Horford similarly praised Tatum before the Atlanta game, saying “JT was very vocal about that in our shootaround today in understanding that we needed to stay locked in and come out ready to play.”

Okay, so they still lost the Hawks game, and Tatum was a big reason why with his turnovers. Like I said, some tests go better than others. That's not to say that he wasn’t ready to play, it just means he had a bad game and fell back into some bad habits. He said as much afterward. 

Still, this is a results-based business. The narrative was all but written for Tatum to be the star of a piece like this after Horford’s pregame quote, but they lost and he wasn’t great. So instead, that got filed away until the next chance to write about it, which was tonight. 

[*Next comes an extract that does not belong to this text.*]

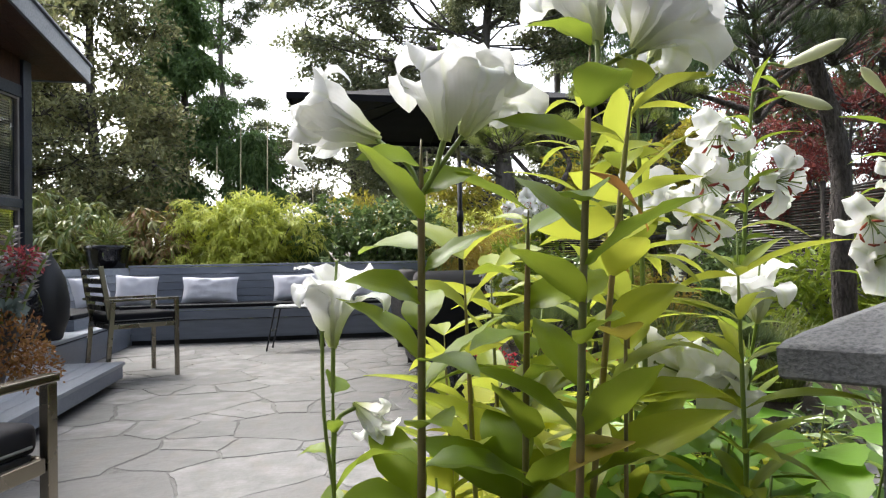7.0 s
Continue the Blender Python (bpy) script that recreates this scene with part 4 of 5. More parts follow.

Brown was one of the stars of the game for Boston, dropping a cool 29 points on 58% shooting. Both guys are progressing, but on this night it was Jaylen backing up his words, Boston getting a win, and unprompted mentions of his leadership that lead to follow-up questions about what it does for this team when Brown gets more vocal.

“It does a lot,” Smart said. “I mean, it's one thing for him to go out there, just do it with his play. But also to be able to see the game and be able to coach not only himself, us, and be able to call out things that he sees, as the player to develop in that end. So it helps not only himself, but it helps us as well, and we’re going to continue to encourage it.”

Who knows how far these guys can go with their progression. We can’t predict the future when it comes to the Jays being able to lead a team to a title with their play and their leadership. We all certainly have our takes. Ultimately, it’s the results that will dictate the final story. 

The winners get to write history, and it won’t be until Boston wins a championship that we can give everything these guys have done proper context. Until then, we can only tell the story as it unfolds.

There's progress. That's good. 

“He's came a long way,” Smart said of Brown. “Obviously, he still had some ways to go, but he's came a long way from that guy that just looks like he's running out there with his head cut off. And to actually (be) reading the game, calling out the game the right way, that's just only going to continue to make him better and his team better.”